** Dataset section **
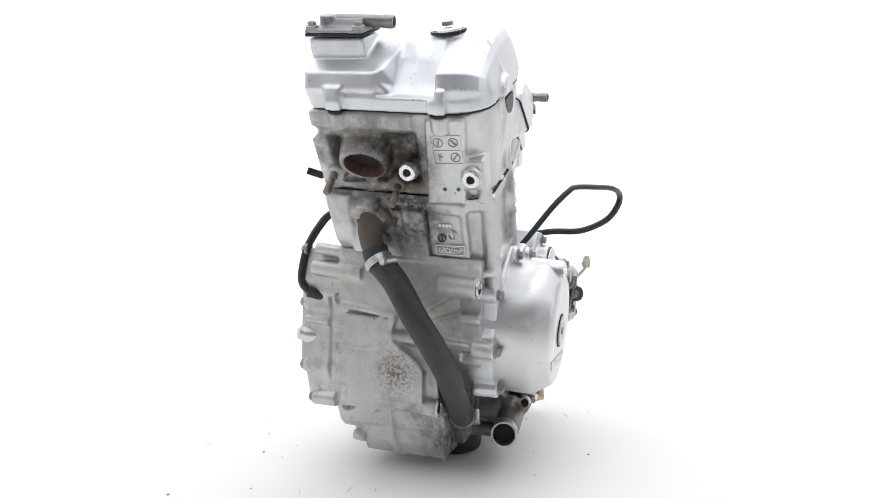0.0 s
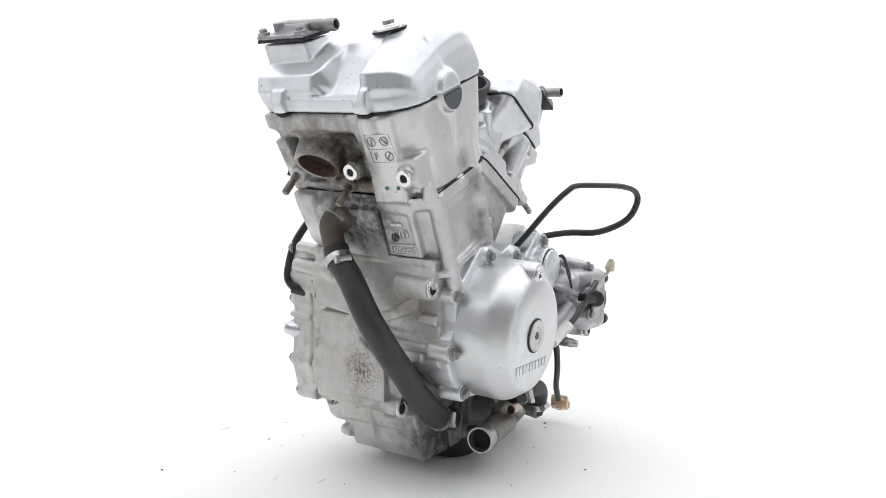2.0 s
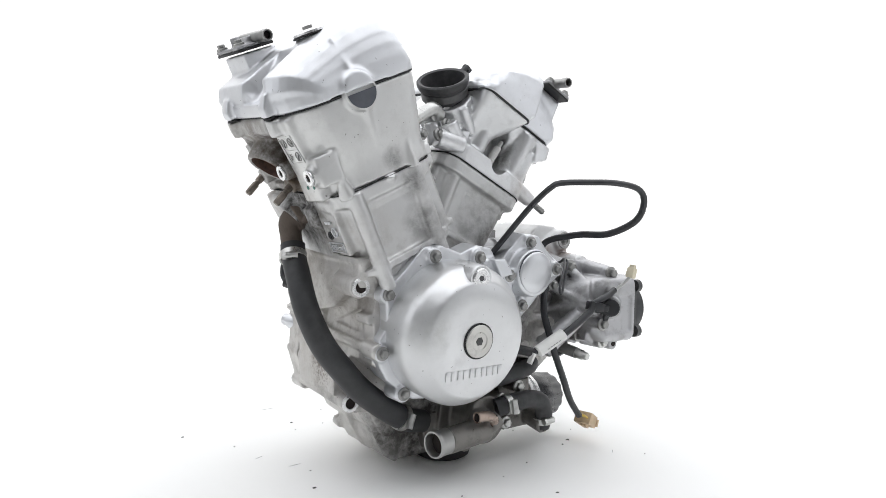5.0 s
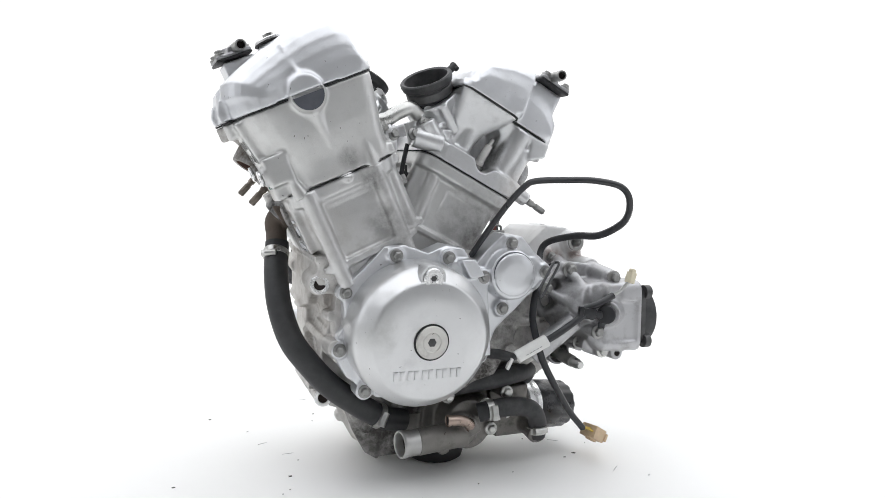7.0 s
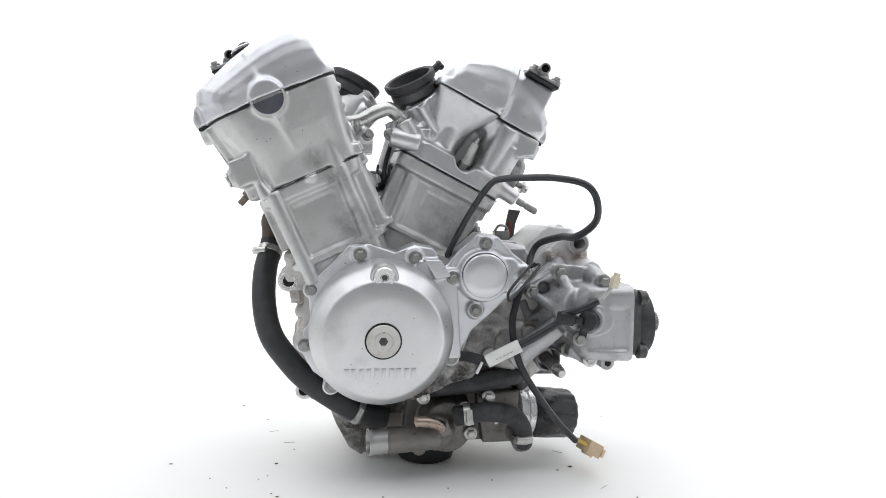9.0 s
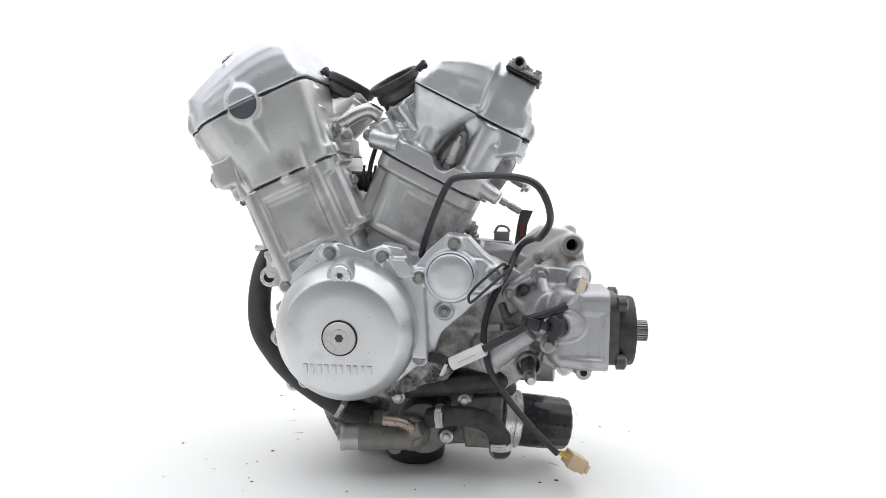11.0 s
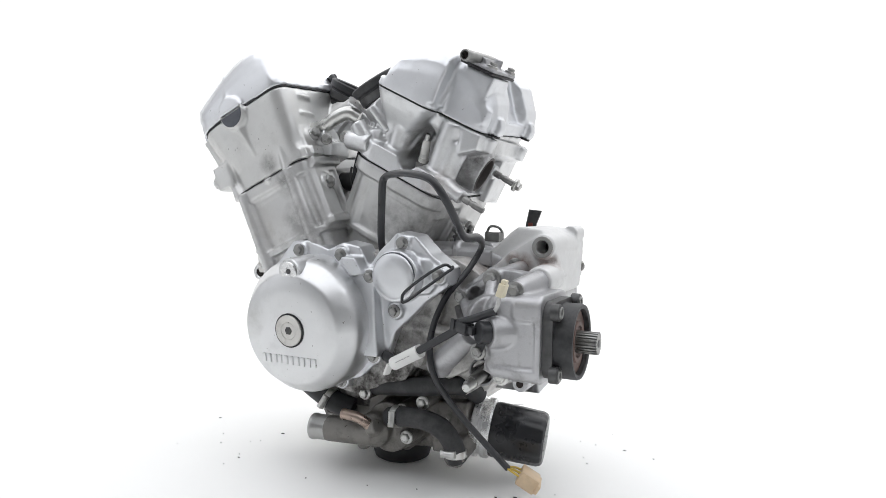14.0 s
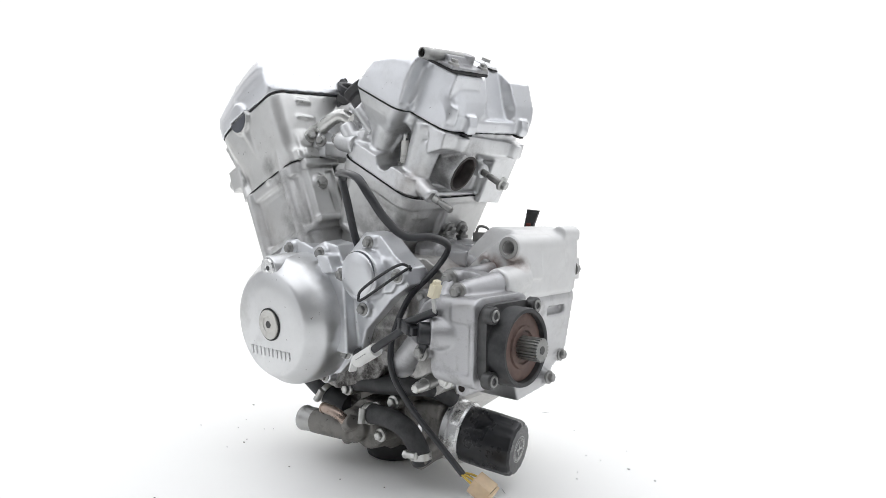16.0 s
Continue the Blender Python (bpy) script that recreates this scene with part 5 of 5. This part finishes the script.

** What you will do **
All of the lines above should be printed exactly, minus the pictures.

** Response for this exercise **
0.0 s
2.0 s
5.0 s
7.0 s
9.0 s
11.0 s
14.0 s
16.0 s
Continue the Blender Python (bpy) script that recreates this scene with part 5 of 5. This part finishes the script.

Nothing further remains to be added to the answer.